O luto e o respeito aos mortos são fatores importantes para a queda no número de manifestantes (e uma queda ainda maior na cobertura jornalística da manifestação). Mas certamente há gente que deixou de ir por achar que “este não é momento” de protestar. Talvez seja melhor deixar o Netanyahu e seus ministros de extrema-direita agir livremente para “salvar nossas vidas”. Desviar o foco de qualquer coisa para o conhecido sentimento israelense de urgência com base numa constante sensação de insegurança é interesse deste governo.
Infelizmente, a realidade do conflito com os palestinos – derivado de um século ou mais de embates religiosos, ideológicos e nacionalistas – volta a bater à porta, fazendo um barulho que pode ofuscar todas as outras realidade de Israel. Principalmente a realidade de um governo ultradireitista e ultraortodoxo que encara a democracia como valor descartável.
Mais do que me incomodar com a cobertura da mídia internacional às mortes de civis judeus em frente a uma sinagoga (quase justificando o atentado terrorista como se fosse uma “resposta natural e justa” a incursões de Israel na Cisjordânia e quase sem enfatizar que o atirador era um terrorista palestino), o meu temor é de um enfraquecimento das manifestações pró-democracia em Israel.

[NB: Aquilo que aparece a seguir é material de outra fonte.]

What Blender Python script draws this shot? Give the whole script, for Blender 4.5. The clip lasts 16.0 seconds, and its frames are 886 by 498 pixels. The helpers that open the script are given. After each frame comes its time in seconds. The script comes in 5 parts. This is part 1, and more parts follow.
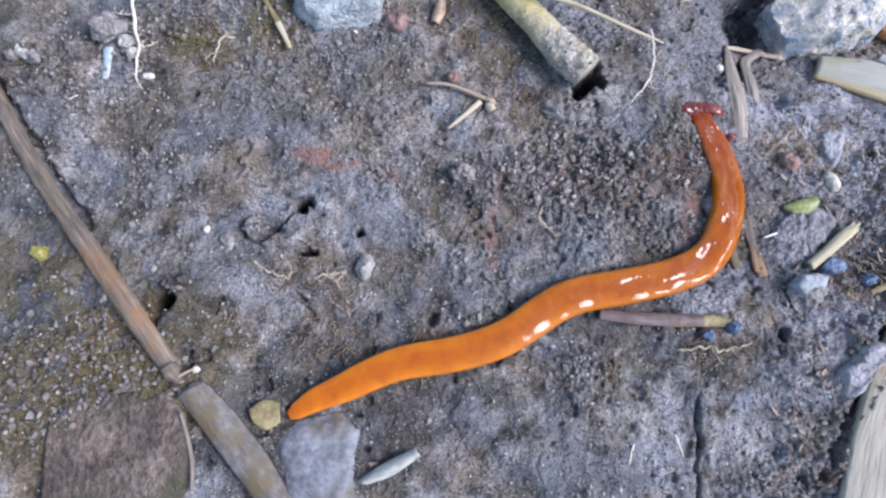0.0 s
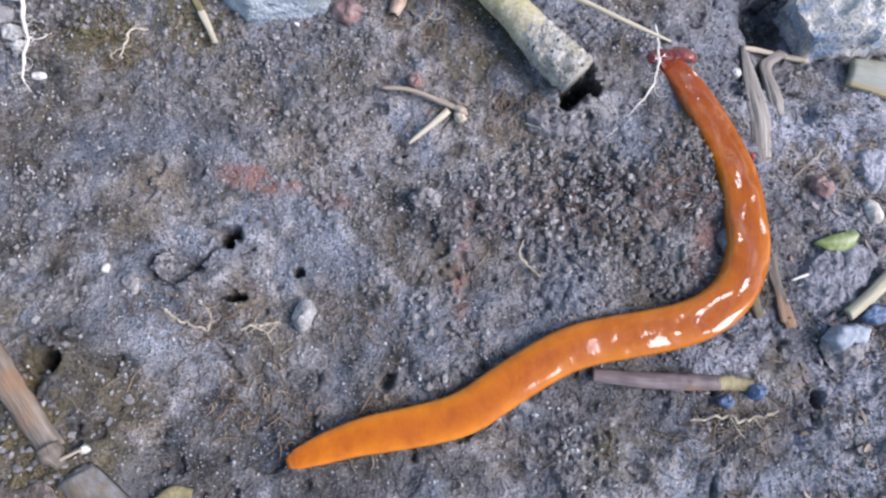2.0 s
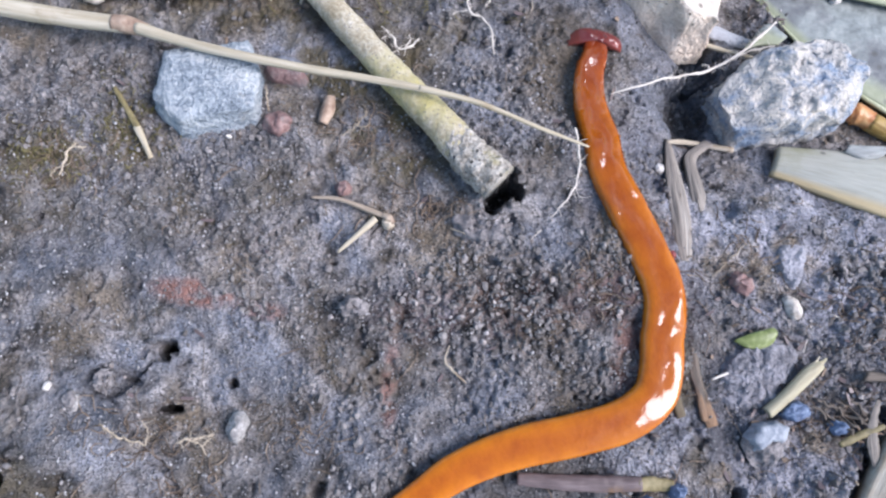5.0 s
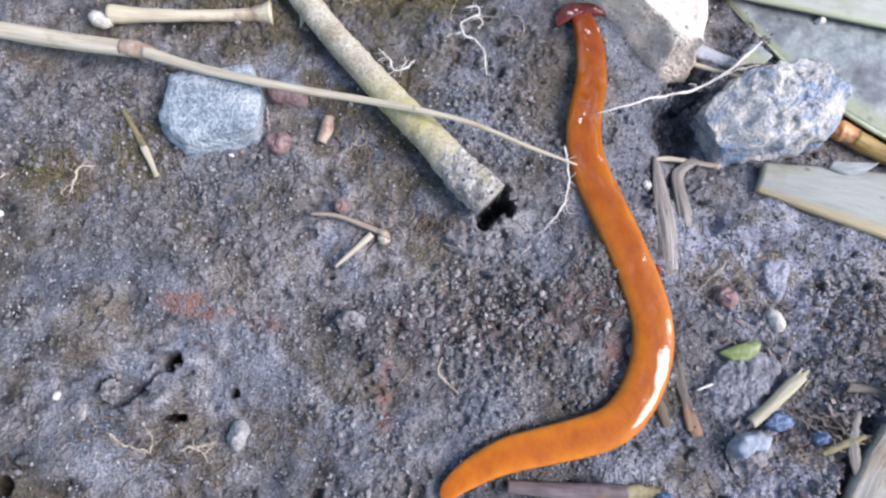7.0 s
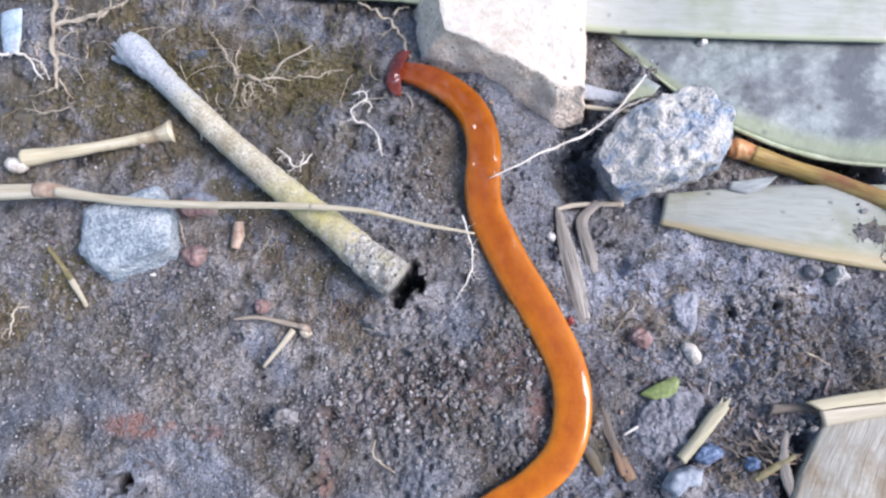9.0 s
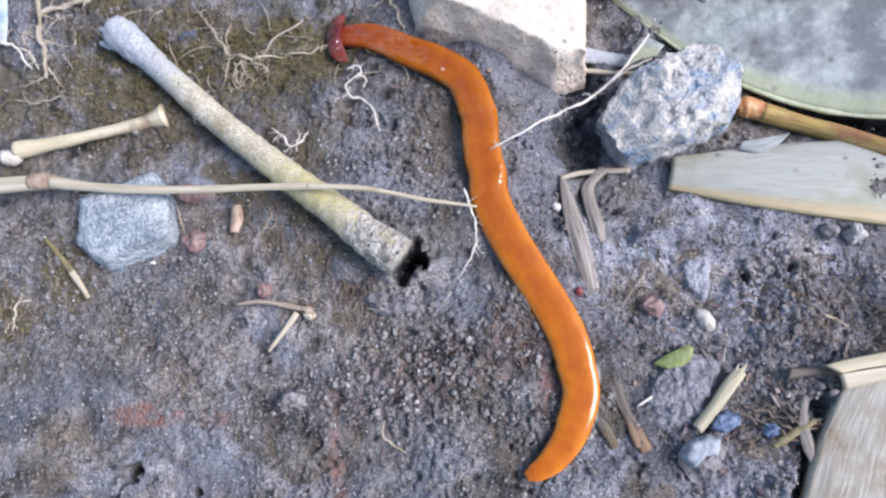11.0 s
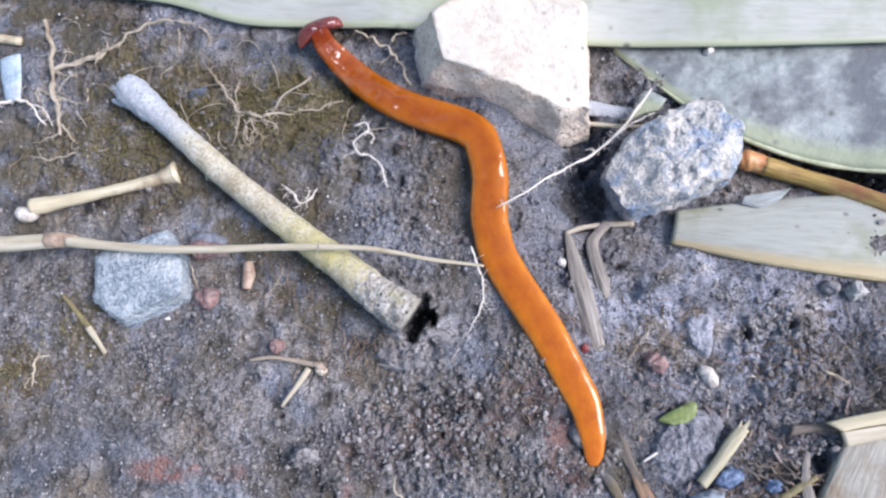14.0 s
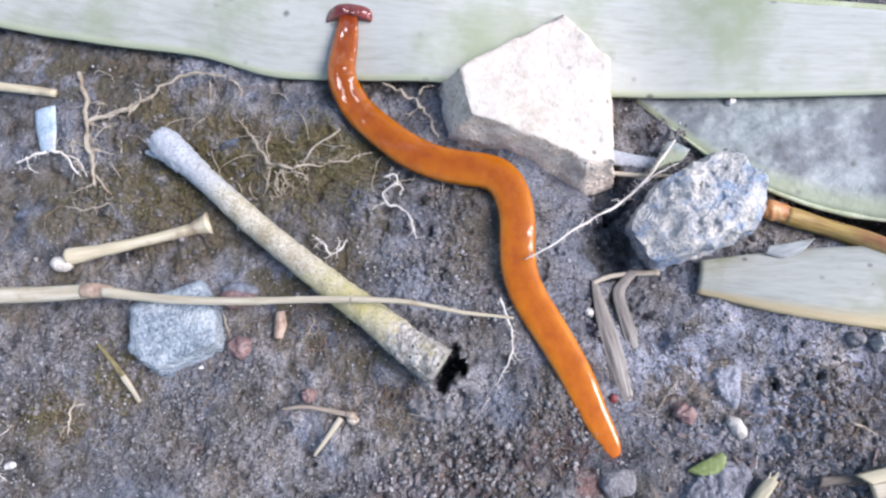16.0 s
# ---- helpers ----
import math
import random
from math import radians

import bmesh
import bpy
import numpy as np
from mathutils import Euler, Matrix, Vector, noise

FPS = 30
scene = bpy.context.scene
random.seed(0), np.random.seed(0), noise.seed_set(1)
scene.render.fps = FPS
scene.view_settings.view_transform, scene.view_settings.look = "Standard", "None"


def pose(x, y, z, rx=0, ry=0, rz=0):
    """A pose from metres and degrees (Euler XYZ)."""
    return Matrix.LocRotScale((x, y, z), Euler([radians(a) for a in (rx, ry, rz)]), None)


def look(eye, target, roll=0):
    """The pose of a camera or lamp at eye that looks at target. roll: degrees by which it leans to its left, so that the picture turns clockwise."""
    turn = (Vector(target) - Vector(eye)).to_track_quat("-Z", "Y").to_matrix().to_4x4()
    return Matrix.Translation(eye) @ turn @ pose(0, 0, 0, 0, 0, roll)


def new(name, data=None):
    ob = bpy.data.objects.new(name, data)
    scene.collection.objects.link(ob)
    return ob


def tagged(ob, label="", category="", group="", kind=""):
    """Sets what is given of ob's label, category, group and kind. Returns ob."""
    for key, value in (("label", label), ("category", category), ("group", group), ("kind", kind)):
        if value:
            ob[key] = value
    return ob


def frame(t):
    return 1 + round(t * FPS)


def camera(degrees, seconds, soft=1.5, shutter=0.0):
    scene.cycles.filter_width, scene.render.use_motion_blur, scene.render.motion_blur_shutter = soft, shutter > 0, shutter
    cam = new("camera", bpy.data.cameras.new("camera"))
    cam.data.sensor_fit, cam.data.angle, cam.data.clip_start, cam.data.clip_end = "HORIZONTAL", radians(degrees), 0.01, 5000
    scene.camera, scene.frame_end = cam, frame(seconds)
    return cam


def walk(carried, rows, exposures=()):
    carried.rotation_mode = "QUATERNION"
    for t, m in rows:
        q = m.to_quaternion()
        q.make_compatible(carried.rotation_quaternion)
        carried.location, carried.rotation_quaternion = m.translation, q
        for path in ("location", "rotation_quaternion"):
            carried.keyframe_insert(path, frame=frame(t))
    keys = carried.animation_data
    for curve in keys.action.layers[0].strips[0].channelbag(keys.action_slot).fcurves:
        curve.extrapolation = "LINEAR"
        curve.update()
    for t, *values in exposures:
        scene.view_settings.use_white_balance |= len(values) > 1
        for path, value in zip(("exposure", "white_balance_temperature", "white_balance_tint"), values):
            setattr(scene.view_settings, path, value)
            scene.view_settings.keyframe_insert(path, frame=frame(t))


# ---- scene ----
cam = camera(66.0, 16.0, soft=2.3)
PATH = [
    (0, -0.00029, -0.02549, 0.11513, 12.13, 0.34, 0.09),
    (0.5, 0.00007, -0.02253, 0.10943, 12.06, 0.14, -0.19),
    (1, 0.00040, -0.01928, 0.10404, 12.28, -0.71, 0.02),
    (1.5, 0.00295, -0.01637, 0.09885, 12.06, -0.87, 0.06),
    (2, 0.00318, -0.01455, 0.09478, 11.98, -1.03, -0.04),
    (2.5, 0.00444, -0.01173, 0.09257, 11.70, -1.08, 0.05),
    (3, 0.00433, -0.00917, 0.09448, 12.04, -1.05, -0.22),
    (3.5, 0.00562, -0.00856, 0.09719, 11.98, -0.99, -0.42),
    (4, 0.00843, -0.00806, 0.09827, 11.95, -0.89, -0.53),
    (4.5, 0.01227, -0.00252, 0.10103, 12.46, -0.43, -1.05),
    (4.7, 0.01486, -0.00040, 0.10072, 11.91, -0.07, -1.47),
    (6.8, 0.01775, 0.00067, 0.10507, 12.78, 1.12, -1.37),
    (7, 0.01838, 0.00035, 0.10480, 12.53, 1.16, -1.34),
    (7.5, 0.02091, -0.00394, 0.10358, 12.83, 1.57, -1.80),
    (8, 0.02720, 0.00215, 0.10382, 12.99, 2.21, -3.75),
    (8.5, 0.03501, 0.00786, 0.10770, 13.69, 3.73, -7.85),
    (9, 0.03801, 0.00878, 0.10952, 12.64, 5.45, -10.15),
    (9.5, 0.03637, 0.00776, 0.11060, 11.75, 5.97, -10.70),
    (9.7, 0.03728, 0.00635, 0.10989, 12.04, 6.32, -10.96),
    (11.8, 0.03922, 0.01163, 0.10646, 9.67, 7.05, -12.59),
    (12, 0.03836, 0.01251, 0.10676, 9.55, 7.14, -12.46),
    (12.5, 0.03662, 0.01449, 0.10796, 9.44, 7.32, -12.42),
    (13, 0.03825, 0.01738, 0.11008, 9.89, 7.43, -12.71),
    (13.5, 0.03806, 0.01673, 0.11055, 10.00, 7.25, -12.67),
    (14, 0.04118, 0.01778, 0.11074, 10.10, 7.41, -12.85),
    (14.5, 0.04085, 0.01940, 0.11121, 10.48, 7.41, -12.62),
    (15, 0.04062, 0.01817, 0.11136, 10.41, 7.33, -12.69),
    (15.5, 0.04048, 0.02053, 0.11399, 10.73, 7.69, -12.69),
    (16, 0.03908, 0.02456, 0.11447, 11.01, 7.87, -13.06),
]
walk(cam, [(t, pose(x, y, z, rx, ry, rz)) for t, x, y, z, rx, ry, rz in PATH])

# ---------------------------------------------------------------- light
SUN_UP, SUN_FROM = 45.0, 102.0  # elevation; bearing, clockwise from +y
world = bpy.data.worlds.new("world")
scene.world = world
world.use_nodes = True
sky = world.node_tree.nodes.new("ShaderNodeTexSky")
sky.sky_type, sky.sun_disc = "NISHITA", False
sky.sun_elevation, sky.sun_rotation = radians(SUN_UP), radians(SUN_FROM)
world.node_tree.links.new(sky.outputs[0], world.node_tree.nodes["Background"].inputs[0])
world.node_tree.nodes["Background"].inputs[1].default_value = 0.119
lamp = bpy.data.lights.new("sun", "SUN")
lamp.energy, lamp.angle, lamp.color = 2.4, radians(32), (1.0, 0.955, 1.05)
sun = new("sun", lamp)
b, e = radians(SUN_FROM), radians(SUN_UP)
sun.matrix_world = look((math.sin(b) * math.cos(e), math.cos(b) * math.cos(e), math.sin(e)), (0, 0, 0))
scene.view_settings.exposure = 1.12

# ---------------------------------------------------------------- helpers
MM = 0.001
rng = np.random.default_rng(7)


def ease(t):
    t = np.clip(t, 0, 1)
    return t * t * (3 - 2 * t)


TABLE = rng.random((256, 256))


def value_noise(x, y, cell, seed=0):
    x, y = np.asarray(x) / cell + 37.7 * seed, np.asarray(y) / cell + 91.3 * seed
    i, j = np.floor(x).astype(int), np.floor(y).astype(int)
    u, v = ease(x - i), ease(y - j)
    a, b2 = TABLE[i & 255, j & 255], TABLE[(i + 1) & 255, j & 255]
    c, d = TABLE[i & 255, (j + 1) & 255], TABLE[(i + 1) & 255, (j + 1) & 255]
    return (a * (1 - u) + b2 * u) * (1 - v) + (c * (1 - u) + d * u) * v


def fractal(x, y, cell, seed=0, octaves=4):
    total, weight = 0, 0
    for k in range(octaves):
        total = total + value_noise(x, y, cell / 2**k, seed + k) / 1.8**k
        weight += 1 / 1.8**k
    return total / weight


def granules(x, y, cell, seed=0):
    """Rounded crumbs on a jittered lattice, 0 to 1."""
    rag = 0.3 * cell
    gx = (np.asarray(x) + rag * (value_noise(x, y, 0.45 * cell, seed + 60) - 0.5)) / cell
    gy = (np.asarray(y) + rag * (value_noise(x, y, 0.45 * cell, seed + 61) - 0.5)) / cell
    i, j = np.floor(gx).astype(int), np.floor(gy).astype(int)
    best = np.zeros(np.shape(gx))
    for di in (-1, 0, 1):
        for dj in (-1, 0, 1):
            a, b2 = (i + di + 17 * seed) & 255, (j + dj + 29 * seed) & 255
            px, py = i + di + 0.1 + 0.8 * TABLE[a, b2], j + dj + 0.1 + 0.8 * TABLE[b2, a]
            r = 0.25 + 0.4 * TABLE[(a + 91) & 255, (b2 + 13) & 255]
            d2 = ((gx - px) ** 2 + (gy - py) ** 2) / r**2
            best = np.maximum(best, r * np.sqrt(np.clip(1 - d2, 0, 1)))
    return best


def spline(points, n):
    """n points at even steps along a smooth curve through the points."""
    p = np.array(points, float)
    p = np.vstack([2 * p[0] - p[1], p, 2 * p[-1] - p[-2]])
    out = []
    for a, b2, c, d in zip(p, p[1:], p[2:], p[3:]):
        for t in np.linspace(0, 1, 16, endpoint=False):
            out.append(0.5 * (2 * b2 + (c - a) * t + (2 * a - 5 * b2 + 4 * c - d) * t**2 + (3 * b2 - a - 3 * c + d) * t**3))
    out = np.array(out + [p[-2]])
    s = np.r_[0, np.cumsum(np.linalg.norm(np.diff(out, axis=0), axis=1))]
    at = np.linspace(0, s[-1], n)
    return np.stack([np.interp(at, s, out[:, k]) for k in range(out.shape[1])], 1)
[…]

É importante falar de terrorismo e do conflito, chorar pelas vítimas inocentes desse conflito, dos dois lados. Mas é importante não perder – paralelamente – o foco no maior desafio do Estado de Israel neste começo de 2023: a luta pela democracia e o direito de cidadania de todos os habitantes do país, não só de quem está no poder.